By Mark Boshnack Staff Report
The Daily Star
---- — The Oneonta customer service center of the Workers’ Compensation Board is one of eight offices scheduled to close today across the state, according to a spokeswoman for the agency. Local officials interviewed said they were opposed to the action.
The closure is part of an effort across the state for the last few years to keep costs under control, agency spokeswoman Rachel McEnyny said. By allowing claimants to participate in hearings by phone, they don’t have to leave their home, a method already used by many other states, she said.
Oneonta Social Security and workers’ compensation attorney Peter Hill said his understanding is that not all clients will have to travel to the remaining sites, including Binghamton, Norwich and Utica, but lawyers still do. Sometimes clients will want to be at the hearings and the distance may prevent that, he said, and if employers contest a claim, they will have to travel as well.
He said he and other lawyers had little notice of the changes — he learned about it through a union letter in September.
“We weren’t involved in the decision, it just came down,” he said. He said he complained to state Sen. James Seward, R-Milford, who has gotten involved.

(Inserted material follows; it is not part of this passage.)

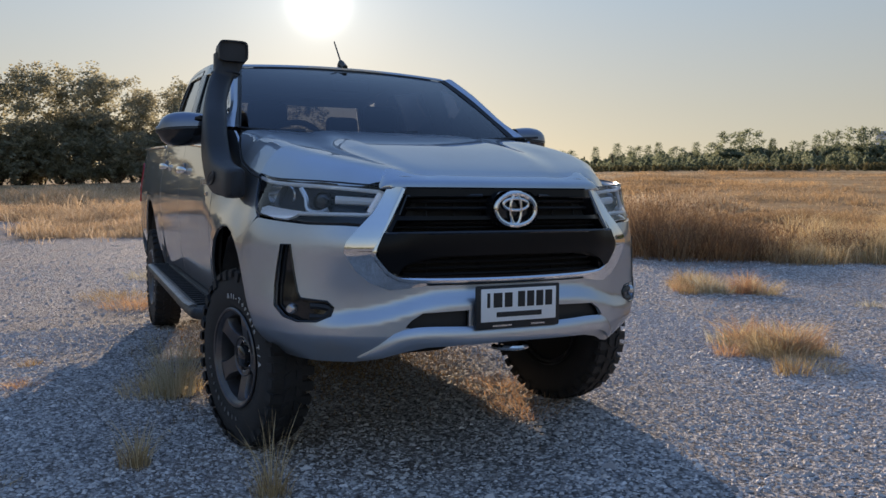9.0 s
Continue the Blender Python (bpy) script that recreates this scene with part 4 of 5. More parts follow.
# underbody, wheel wells, axles
for y in (-0.42, 0.42):
    part("chassis_rail", block((4.5, 0.09, 0.16), (-1.85, y, 0.58), 0.01), CAVITY, truck)
part("underbody", block((3.0, 1.40, 0.05), (-1.35, 0, 0.62), 0.01), CAVITY, truck)
# unseen tank-like block, placed to keep low sun off the ground beneath
part("fuel_tank", block((1.3, 0.64, 0.32), (-1.8, 0.42, 0.45), 0.05, 3), CAVITY, truck)
part("gearbox", block((1.5, 0.40, 0.26), (-0.75, 0, 0.45), 0.06, 3), CAVITY, truck)
part("rear_axle", join(tube([(-3.2, -0.66, 0.405), (-3.2, 0.66, 0.405)], 0.05, 12), tube([(-3.2, -0.05, 0.405), (-3.2, 0.22, 0.405)], [0.13, 0.13], 16)), CAVITY, truck)
part("front_crossmember", join(block((0.2, 0.9, 0.10), (0.0, 0, 0.46), 0.02), tube([(0, -0.66, 0.40), (0, 0.66, 0.40)], 0.03, 10)), CAVITY, truck)
part("front_lower_cover", block((0.4, 1.0, 0.03), (0.20, 0, 0.56), 0.01), CAVITY, truck)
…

Seward said he learned about the problem this fall from local lawyers.
“I think this is a slap in the face to rural communities,” he said. He said he opposes to the closing and had three conference calls recently with Cuomo’s office about the situation. It will be a hardship for those that have to travel, he said.
Seward said he has had discussions about a no-cost site at the State University College at Oneonta. Officials have been open to the idea, but nothing has been finalized, he said.
Hearings over the phone are no way to assess the seriousness of injuries or the credibility of a claimant, he said.
“I’m hopeful the situation can be resolved,” he said.
The eight centers being closed had the least amount of hearings in the state, McEnyny said. The Oneonta office at 41-45 Dietz St. had 1,843 hearings in 100 days.
The closings were included in state’s 2013-14 budget as part of an effort to replace costly services and better meet the needs of taxpayers, she said. No state workers will lose their jobs in the process, which she said is estimated to save about $3 million over 10 years. That savings will be passed along to businesses that pay the cost of the program, she said.
The New York State Bar Association’s Workers’ Compensation Law Division Subcommittee said in a letter to the state Workers’ Compensation Board that the move will not improve the administration of justice in the system.
“While we appreciate every state agency is trying to reduce costs, the closing of these hearing points will shift any cost savings to the the workers and employers,” the letter said.